水道料金を将来的には値上げせざるを得ないのではないかという議論が全国的に行われています。それも、今後30年の間に1.6倍程度まで引き上げないと採算が取れないという試算が出ています。仮に水道料金を上げずに赤字経営を続ければ、税金で補てんすることになりますから、いずれにしても市民負担は免れません。

 第一に、人口減少と節水意識の高まりで、長期的な水道水の需要が低下することにあります。京都市でもこの20年で既に水道水の使用料が約2割も減少しています。
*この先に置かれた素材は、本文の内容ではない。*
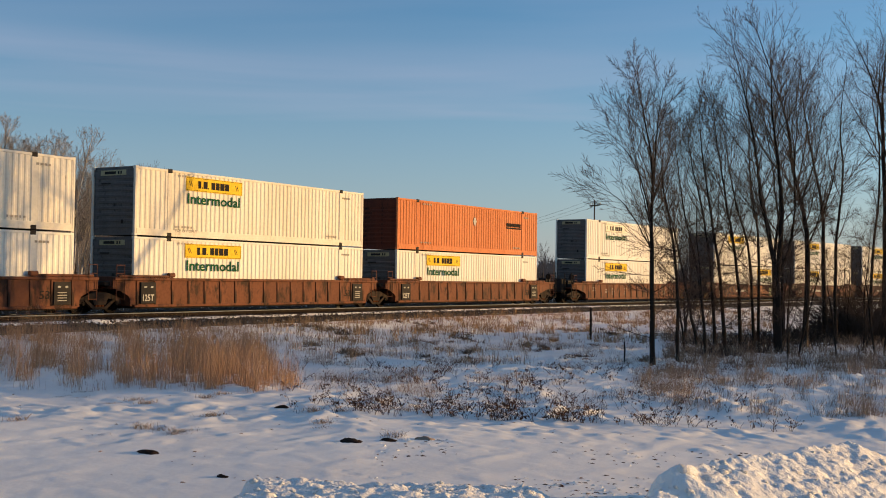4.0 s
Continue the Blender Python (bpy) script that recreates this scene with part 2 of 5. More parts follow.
def snow_material(name, tint, lump, relief=0.22, soil=(0.70, 0.78), soil_tint="8d7f70"):
    m = bpy.data.materials.new(name)
    m.use_nodes = True
    n, l = m.node_tree.nodes, m.node_tree.links
    b = n["Principled BSDF"]
    b.inputs["Roughness"].default_value = 0.75
    b.inputs["Specular IOR Level"].default_value = 0.25
    co = n.new("ShaderNodeTexCoord")
    a, f, g = (n.new("ShaderNodeTexNoise") for _ in range(3))
    a.inputs["Scale"].default_value, a.inputs["Detail"].default_value = 0.35, 6
    f.inputs["Scale"].default_value, f.inputs["Detail"].default_value = lump, 8
    g.inputs["Scale"].default_value, g.inputs["Detail"].default_value, g.inputs["Roughness"].default_value = 3.1, 9, 0.7
    for node in (a, f, g):
        l.new(co.outputs["Object"], node.inputs["Vector"])
    r = n.new("ShaderNodeValToRGB")
    r.color_ramp.elements[0].color, r.color_ramp.elements[1].color = lin("f8f5ea"), tint
    r.color_ramp.elements[0].position, r.color_ramp.elements[1].position = 0.42, 0.7
    l.new(a.outputs["Fac"], r.inputs["Fac"])
    r2 = n.new("ShaderNodeValToRGB")
    r2.color_ramp.elements[0].position, r2.color_ramp.elements[1].position = soil
    l.new(g.outputs["Fac"], r2.inputs["Fac"])
    m2 = n.new("ShaderNodeMixRGB")
    m2.inputs[2].default_value = lin(soil_tint)
    l.new(r2.outputs["Color"], m2.inputs[0])
    l.new(r.outputs["Color"], m2.inputs[1])
    l.new(m2.outputs["Color"], b.inputs["Base Color"])
    bp = n.new("ShaderNodeBump")
    bp.inputs["Strength"].default_value, bp.inputs["Distance"].default_value = relief, 0.03
    f2 = n.new("ShaderNodeTexNoise")
    f2.inputs["Scale"].default_value, f2.inputs["Detail"].default_value, f2.inputs["Roughness"].default_value = lump * 0.3, 4, 0.6
    l.new(co.outputs["Object"], f2.inputs["Vector"])
    hs = n.new("ShaderNodeMath")
    hs.operation = "MULTIPLY_ADD"
    hs.inputs[1].default_value = 1.3
    l.new(f2.outputs["Fac"], hs.inputs[0])
    l.new(f.outputs["Fac"], hs.inputs[2])
    l.new(hs.outputs["Value"], bp.inputs["Height"])
    l.new(bp.outputs["Normal"], b.inputs["Normal"])
    return m


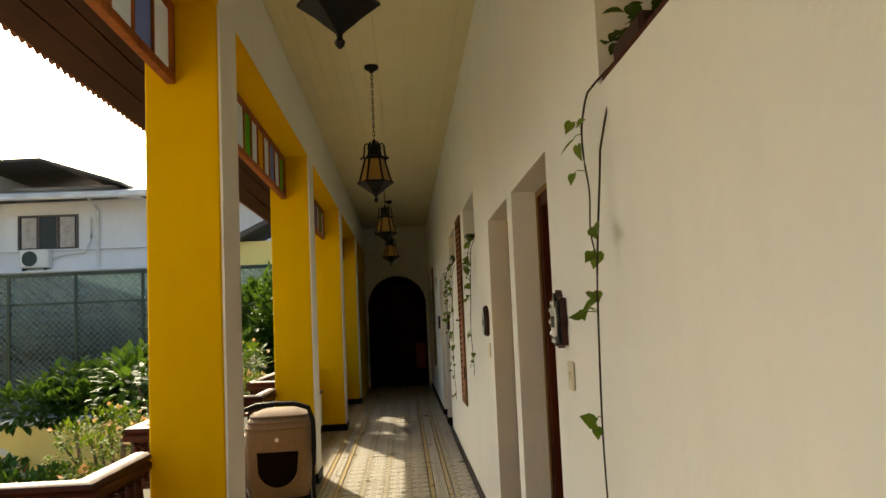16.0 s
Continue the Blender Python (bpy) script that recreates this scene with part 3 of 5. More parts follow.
# stained-glass transoms under the lintels
GLASSES = []
for nm, c in (("clear_glass", (0.75, 0.8, 0.82)), ("green_glass", (0.18, 0.5, 0.08)), ("amber_glass", (0.75, 0.45, 0.08)), ("blue_glass", (0.25, 0.35, 0.6))):
    m = Mat(nm)
    m.bump(m.noise(m.pos(), 60, 2), 0.4, 0.01)
    m.bsdf.inputs["Transmission Weight"].default_value = 0.6
    m.out(c, 0.15)
    tl = m.node("ShaderNodeBsdfTranslucent", Color=(*c, 1))
    ms = m.n.new("ShaderNodeMixShader")
    ms.inputs[0].default_value = 0.55
    m.l.new(m.bsdf.outputs[0], ms.inputs[1])
    m.l.new(tl.outputs[0], ms.inputs[2])
    m.l.new(ms.outputs[0], m.n["Material Output"].inputs[0])
    GLASSES.append(m.mat)
for k in range(5):
    y0, y1 = PILLARS[k] + PD, PILLARS[k + 1]
    tr = thing("transom_window", "wooden transom light with coloured glass panes under the lintel", "window", group="transoms")
    part("frame", boxes((-0.26, -0.215, y0, y1, 2.63, 2.675), (-0.26, -0.215, y0, y0 + 0.04, 2.676, 3.028), (-0.26, -0.215, y1 - 0.04, y1, 2.676, 3.028), (-0.26, -0.215, y0 + 0.041, y1 - 0.041, 2.988, 3.028), bevel=0.004), DOORWOOD, tr)
    n = 12
    w = (y1 - y0 - 0.08) / n
    for i in range(n):
        ya = y0 + 0.04 + w * i
        if i:
            part("glazing_bar", boxes((-0.252, -0.223, ya - 0.009, ya + 0.009, 2.675, 2.988)), DOORWOOD, tr)
        pane = part("pane", boxes((-0.24, -0.235, ya + 0.009, ya + w - 0.009, 2.675, 2.988)), GLASSES[(0, 1, 0, 2, 0, 3)[(i + k) % 6]], tr)
        pane.visible_shadow = False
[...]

京都市は人口が横ばいで節水と言ってもそんなに積極的な取組みがあるように感じませんが、実は、産業用機械も家電も性能が上がっており、自然と節水するようになっています。そのため、古い機械や家電が買い替えで新しくなるだけで、水需要は減り続けます。そして、今後は人口減の影響も避けられず、水需要の低下はほぼ確実です。水道事業の経費は、施設の維持管理費などの固定管理費が大部分を占めますので、水需要が減っても経費が減らず、結果として収入だけが減る形になります。

 そして、老朽化した配水管や下水道管の更新費用です。高度経済成長期に敷設された水道管が約50年経過し、順次更新をしていかなければなりません。平成30年時点で、配水管は27%、下水道管は15%しか更新が進んでおらず、今後多額の更新費用が掛かってきます。これも、安全に衛生的な水道水を提供するためには避けて通れません。

 京都市の水道事業は現時点では黒字を確保できておりますが、上記の通り、水需要の低下のよる収入減と老朽管の更新による支出増を考えると、今後は厳しい経営になると予想されます。水は、最も大切なインフラです。出来る限り安価に提供できるように、今後も様々な知恵を絞っていかなければいけません。